Hamilton displays some 30 or so flashlights made between the 1920s and the 1950s, and more are stored in his house in the Ventura County suburb of Oak Park. “I only buy Eveready and Rayovacs, the higher-quality ones, the brass and copper. Brass, because old batteries leaked. Plain metal corrodes much easier than brass.” Some of his older models have sturdy paper liners that resemble bathroom tissue rolls. Hamilton cherishes design flourishes such as hooks on the bottom used to hang flashlights while working, or octagon-shaped heads to prevent them from rolling.

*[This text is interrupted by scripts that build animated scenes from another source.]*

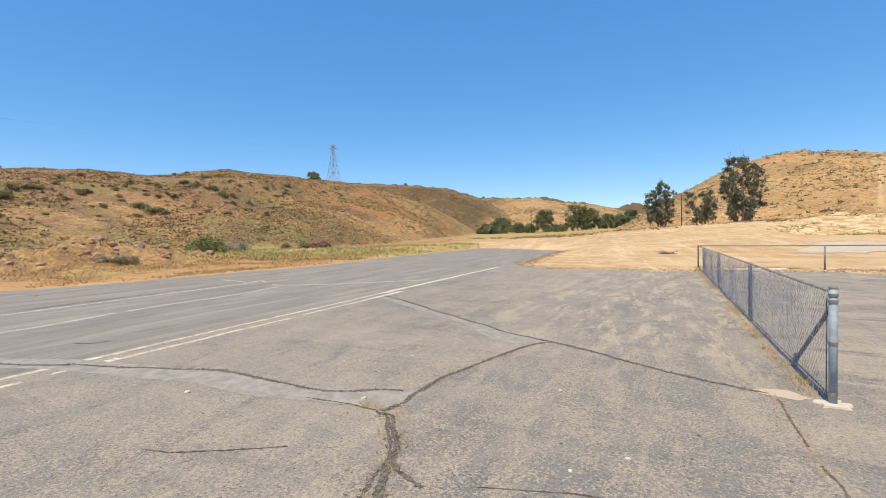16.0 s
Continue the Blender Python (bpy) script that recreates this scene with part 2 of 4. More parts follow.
PAINT_OLD = m_plain("faded_road_paint", (0.46, 0.435, 0.39), (0.29, 0.278, 0.255), 5, 0.88)
POLE_WOOD = m_plain("creosoted_wood", (0.075, 0.042, 0.026), (0.12, 0.07, 0.042), 3, 0.9, stretch=(1, 1, 0.1))
GREY_WOOD = m_plain("weathered_grey_wood", (0.27, 0.225, 0.19), (0.38, 0.325, 0.275), 6, 0.9, stretch=(1, 1, 0.3))
ROOFING = m_plain("sun_bleached_roofing", (0.56, 0.465, 0.35), (0.66, 0.56, 0.435), 1.6, 0.9)
WHITE_PAINT = m_plain("white_painted_board", (0.66, 0.62, 0.55), (0.76, 0.73, 0.68), 3, 0.8)
TOWER_STEEL = m_plain("tower_steel", (0.30, 0.33, 0.36), (0.38, 0.41, 0.44), 1, 0.6, 0.2)
BARK = m_plain("bark", (0.16, 0.12, 0.09), (0.30, 0.25, 0.20), 3, 0.95, stretch=(1, 1, 0.3))
ROCK = m_plain("rubble_stone", (0.22, 0.145, 0.09), (0.40, 0.28, 0.18), 2.5, 0.95)
CRUMB = m_plain("asphalt_crumb", (0.10, 0.09, 0.08), (0.34, 0.29, 0.23), 40, 0.95)
CABLE = m_plain("cable", (0.05, 0.05, 0.055), (0.08, 0.08, 0.085), 3, 0.7)
EUCALYPT = m_leaf("eucalypt_leaf", (0.06, 0.075, 0.045), (0.22, 0.23, 0.155))
WILLOW = m_leaf("riverside_leaf", (0.075, 0.095, 0.045), (0.25, 0.265, 0.14))
SAGE = m_leaf("sagebrush_leaf", (0.11, 0.12, 0.05), (0.30, 0.30, 0.16), (0.29, 0.25, 0.135))
FRESH = m_leaf("mustard_leaf", (0.10, 0.12, 0.045), (0.29, 0.30, 0.12))
GREYBRUSH = m_leaf("grey_brush_leaf", (0.30, 0.27, 0.19), (0.46, 0.42, 0.32))
STRAW = m_leaf("dry_grass", (0.36, 0.225, 0.10), (0.54, 0.38, 0.19))
STRAW_GREEN = m_leaf("half_dry_grass", (0.25, 0.245, 0.085), (0.52, 0.43, 0.20))
PALE_SCRUB = m_leaf("pale_hill_scrub", (0.33, 0.235, 0.13), (0.56, 0.42, 0.25))
SCRUB = m_leaf("hill_scrub", (0.19, 0.125, 0.07), (0.37, 0.25, 0.135))


# ---------------------------------------------------------------- mesh helpers
def link(name, bm, material, parent=None, label="", smooth=False):
    me = bpy.data.meshes.new(name)
    bm.to_mesh(me)
    bm.free()
    me.materials.append(material)
    if smooth:
        me.shade_smooth()
    ob = new(name, me)
    if parent:
        ob.parent = parent
    if label:
        tagged(ob, label)
    return ob


def part(name, bm, material, parent, label="", smooth=False):
    return link(name, bm, material, parent, label, smooth)


def raw(name, verts, faces, material, parent=None):
    me = bpy.data.meshes.new(name)
    me.from_pydata([tuple(v) for v in verts], [], [tuple(int(i) for i in f) for f in faces])
    me.materials.append(material)
    ob = new(name, me)
    if parent:
        ob.parent = parent
    return ob


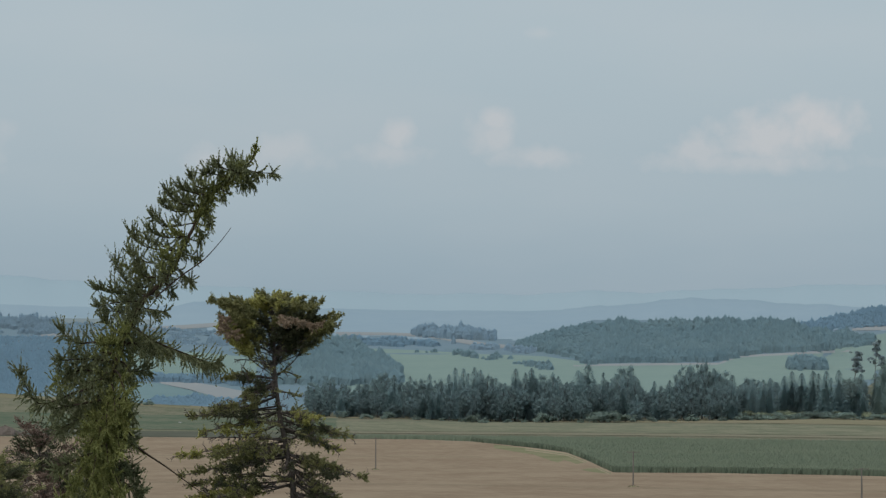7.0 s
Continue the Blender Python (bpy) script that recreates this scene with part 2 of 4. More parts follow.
def tube(shape, pts, radii, sides=6):
    """A tapered, bent rod through pts with a closed tip."""
    pts = [Vector(p) for p in pts]
    rings = []
    for i, p in enumerate(pts):
        t = (pts[min(i + 1, len(pts) - 1)] - pts[max(i - 1, 0)])
        t = t.normalized() if t.length > 1e-9 else Vector((0, 0, 1))
        a = t.cross(Vector((0.31, 0.3, 0.17))).normalized()
        b = t.cross(a)
        rings.append([p + (a * math.cos(k * math.tau / sides) + b * math.sin(k * math.tau / sides)) * radii[i] for k in range(sides)])
    verts = [q for ring in rings for q in ring]
    faces = []
    for i in range(len(pts) - 1):
        for k in range(sides):
            k2 = (k + 1) % sides
            faces.append([i * sides + k, i * sides + k2, (i + 1) * sides + k2, (i + 1) * sides + k])
    faces.append(list(range((len(pts) - 1) * sides, len(pts) * sides)))
    faces.append(list(range(sides))[::-1])
    shape.add([tuple(q) for q in verts], faces)


def curve(pts, n):
    """n + 1 points on a smooth line through pts (Catmull-Rom)."""
    p = np.array([tuple(q) for q in pts], dtype=float)
    if len(p) == 2:
        return p[0] + (p[1] - p[0]) * np.linspace(0, 1, n + 1)[:, None]
    q = np.vstack([2 * p[0] - p[1], p, 2 * p[-1] - p[-2]])
    out = []
    for s in np.linspace(0, len(p) - 1 - 1e-9, n + 1):
        i = int(s)
        t = s - i
        a, b, c, d = q[i], q[i + 1], q[i + 2], q[i + 3]
        out.append(0.5 * ((2 * b) + (c - a) * t + (2 * a - 5 * b + 4 * c - d) * t * t + (3 * b - a - 3 * c + d) * t ** 3))
    return np.array(out)


def unit(a):
    return a / np.maximum(np.linalg.norm(a, axis=-1, keepdims=True), 1e-9)


def needled(shape, rng, base, way, length, bend, k, nlen, nwid, spread=0.8, stem=0.003, crossed=2):
    """Shoots set with needles. base, way, bend: (N, 3); length: (N,)."""
    n = len(base)
    if n == 0:
        return
    way = unit(way)
    s = rng.random((n, k)) ** 0.9
    end_bias = np.linspace(0.02, 1, k)[None, :] * 0.7 + s * 0.3
    L = length[:, None, None]
    pos = base[:, None, :] + way[:, None, :] * L * end_bias[..., None] + bend[:, None, :] * L * end_bias[..., None] ** 2
    tang = unit(way[:, None, :] + 2 * bend[:, None, :] * end_bias[..., None])
    rnd = unit(rng.normal(size=(n, k, 3)))
    side = unit(rnd - (rnd * tang).sum(-1, keepdims=True) * tang)
    d = unit(tang * (1 - spread * 0.55) + side * spread)
    w = unit(np.cross(d, rng.normal(size=(n, k, 3)))) * nwid * 0.5
    ln = nlen * (0.7 + 0.6 * rng.random((n, k, 1)))
    verts = np.stack([pos - w, pos + w, pos + d * ln], 2).reshape(-1, 3)
    shape.add(verts, np.arange(len(verts)).reshape(-1, 3))
    # the shoot's own stem, two crossed slivers
    e = base + way * length[:, None] + bend * length[:, None]
    m = base + way * length[:, None] * 0.5 + bend * length[:, None] * 0.25
    for _ in range(crossed):
        w = unit(np.cross(way, rng.normal(size=(n, 3)))) * stem
        verts = np.stack([base - w, base + w, m + w * 0.7, m - w * 0.7, e], 1).reshape(-1, 3)
        i = np.arange(n)[:, None] * 5
        shape.add(verts, np.concatenate([i + np.array([[0, 1, 2]]), i + np.array([[0, 2, 3]]), i + np.array([[3, 2, 4]])]))


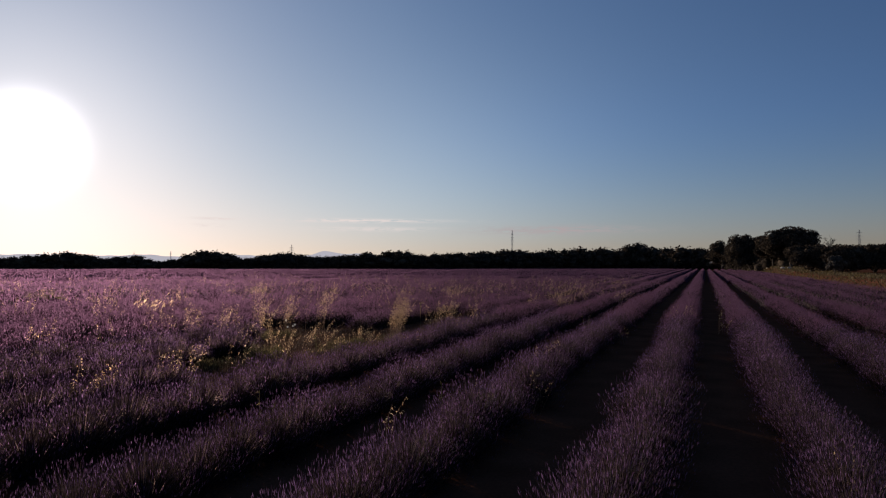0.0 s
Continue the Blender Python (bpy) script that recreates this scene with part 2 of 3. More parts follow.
def rise(x, y):
    """The verge climbs a low bank beside the field, and the land lifts a little where the rows end."""
    x, y = np.asarray(x, float), np.asarray(y, float)
    return (1.0 + 0.6 * smooth_step((y - 105) / 60)) * smooth_step((x - 11.8) / 2.6) + 2.6 * smooth_step((y - 226) / 16) * smooth_step((x - 0.6) / 2.5) * smooth_step((9.0 - x) / 5)


def ground_sheet():
    xs = np.concatenate([[-4800, -2400, -1200, -600], np.arange(-300, 8, 7.0), np.arange(8, 24, 0.8), [30, 60, 120, 300, 600, 1200, 2400, 4800]])
    ys = np.concatenate([[-4800, -2000, -800, -300, -120], np.arange(-60, 320, 8.0), [400, 600, 1000, 2000, 3400, 4800]])
    gx, gy = np.meshgrid(xs, ys, indexing="ij")
    v = np.stack([gx, gy, rise(gx, gy)], -1).reshape(-1, 3)
    n, m = len(xs), len(ys)
    i, j = np.meshgrid(np.arange(n - 1), np.arange(m - 1), indexing="ij")
    a = (i * m + j).ravel()
    return v, np.concatenate([np.stack([a, a + m, a + m + 1], 1), np.stack([a, a + m + 1, a + 1], 1)])


tagged(new("ground", tri_mesh("ground", ground_sheet(), SOIL, True)), "dry brown soil between the lavender rows", "ground", kind="structure")

# hills far beyond the woods; an even pale glow stands in for haze
def hills():
    bear = np.radians(np.arange(-62, 16, 0.25))
    deg = np.degrees(bear)
    h = 57 + 5 * np.sin(deg * 0.75) + 3 * np.sin(deg * 1.7 + 1) + 1.5 * np.sin(deg * 4.1)
    h += 15 * np.exp(-((deg + 33.0) / 0.9) ** 2) + 17 * np.exp(-((deg + 33.3) / 2.2) ** 2) + 14 * np.exp(-((deg + 30.2) / 1.3) ** 2)
    h -= 30 * np.clip((deg + 27) / 6, 0, 1.6)
    h = np.maximum(h, 4)
    r = 4300.0
    low = np.stack([r * np.sin(bear), r * np.cos(bear), np.full_like(bear, -5)], 1)
    top = np.stack([(r + 150) * np.sin(bear), (r + 150) * np.cos(bear), h], 1)
    n = len(bear)
    a = np.arange(n - 1)
    return np.concatenate([low, top]), np.concatenate([np.stack([a, a + 1, a + 1 + n], 1), np.stack([a, a + 1 + n, a + n], 1)])


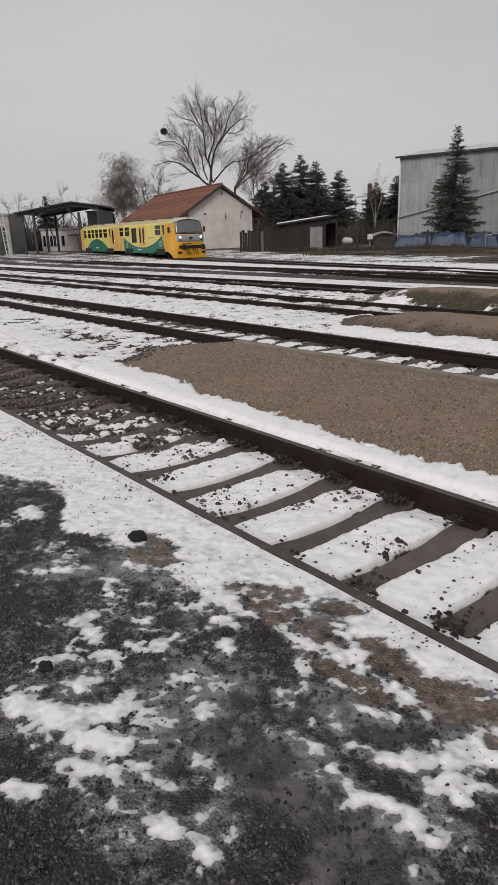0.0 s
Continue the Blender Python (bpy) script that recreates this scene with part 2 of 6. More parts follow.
def heights(s, o, x, y):
    h = np.full_like(s, -0.015)
    rough = fbm(s, o, 2.2, 5, 3) - 0.5
    h += 0.012 * rough * (1 - smooth(3.9, 4.1, o)) + 0.03 * (fbm(s, o, 0.35, 3, 9) - 0.5) * (1 - smooth(1.9, 2.3, o))
    # beds between the rails and beside them
    bed1 = smooth(2.33, 2.37, o) * (1 - smooth(3.83, 3.86, o))
    h -= 0.155 * bed1
    h += 0.03 * (fbm(s, o, 5.0, 3, 14) - 0.5) * bed1 - 0.03 * smooth(3.5, 3.7, o) * bed1
    gap = np.abs((s + 1.14) / 0.615 - np.round((s + 1.14) / 0.615)) * 0.615
    h -= 0.075 * bed1 * (1 - smooth(0.085, 0.112, gap)) * (s > -17) * (s < 3.2) * smooth(0, 0.12, o - near_end(s)) * (1 - smooth(-0.03, 0.03, o - far_end(s)))
    h += 0.06 * smooth(3.4, 3.62, o) * bed1 * smooth(-2.5, -1.7, s)
    # packed snow stops at the rail heads
    h += 0.01 * smooth(2.05, 2.2, o) * (1 - smooth(2.3, 2.31, o)) - 0.02 * smooth(2.3, 2.31, o) * (1 - smooth(2.33, 2.36, o))
    h -= 0.01 * smooth(3.84, 3.86, o) * (1 - smooth(3.9, 3.98, o))
    h += 0.012 * smooth(3.9, 4.15, o) * (1 - smooth(4.4, 5, o))
    bed2 = smooth(6.4, 6.5, o) * (1 - smooth(9.0, 9.5, o))
    h -= 0.2 * bed2 * (1 - 0.75 * smooth(8.8, 8.95, o))
    gap2 = np.abs((s + 22) / 0.6 - np.round((s + 22) / 0.6)) * 0.6
    h -= 0.05 * bed2 * (1 - smooth(0.09, 0.14, gap2)) * (o < 8.8)
    bed3 = smooth(10.9, 11.1, o) * (1 - smooth(13.6, 14.0, o))
    h -= 0.13 * bed3
    far = smooth(15.3, 15.6, o)
    h -= 0.12 * far * (1 - smooth(30, 36, o))
    p1, m1 = bank(s, o, -9.9, 4.3, 5.4, 6.36, 0.2, 0.9)
    p2, m2 = bank(s, o, -10.6, 9.5, 10.6, 11.05, 0.29, 2.6)
    p3, m3 = bank(s, o, -13.4, 13.75, 14.6, 15.5, 0.34, 2.6)
    h += p1 + p2 + p3
    h += 0.09 * (fbm(s, o, 2.6, 4, 15) - 0.5) * (m2 * (o < 10.6) + m3 * (o < 14.8))
    # the yard beyond the stone wall lies higher
    brink = np.interp(s, (-60, -42, -18.5, -13), (52, 45.6, 36.8, 34.6))
    up = smooth(brink, brink + np.interp(s, (-40, -24, -18, -14), (17, 13, 5, 0.4)), o) * smooth(-46, -30, s)
    h = h * (1 - up) + terrace_top(s, o) * up + mound(s, o)
    h += 0.25 * smooth(55, 75, y) * (1 - up)
    return h, m1, m2, m3, bed1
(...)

The thick, glazed nautical-style lenses on a few of his pieces could have been the inspiration for the “Star Wars” lightsabers. “It’s an adjustable lens,” he says. “If you want to focus really tightly on something, you turn it.” The most he’s paid for a flashlight was $26 for a 1930s Eveready used by a store employee. “I’m not a madman about these things,” Hamilton insists. “I don’t spend a lot of time looking for them.”

His daughter tells a different story. “He’s given up many fun trips with us to go antique shopping for flashlights,” says Kelsey Hamilton, a Moorpark College student. “I don’t understand it, but I’m OK with it.” And Hamilton himself admits to a collecting binge during a recent Christmas vacation in Utah. “One day everyone went snowmobiling. Not me. I went to Ogden to look at the antique stores for flashlights.”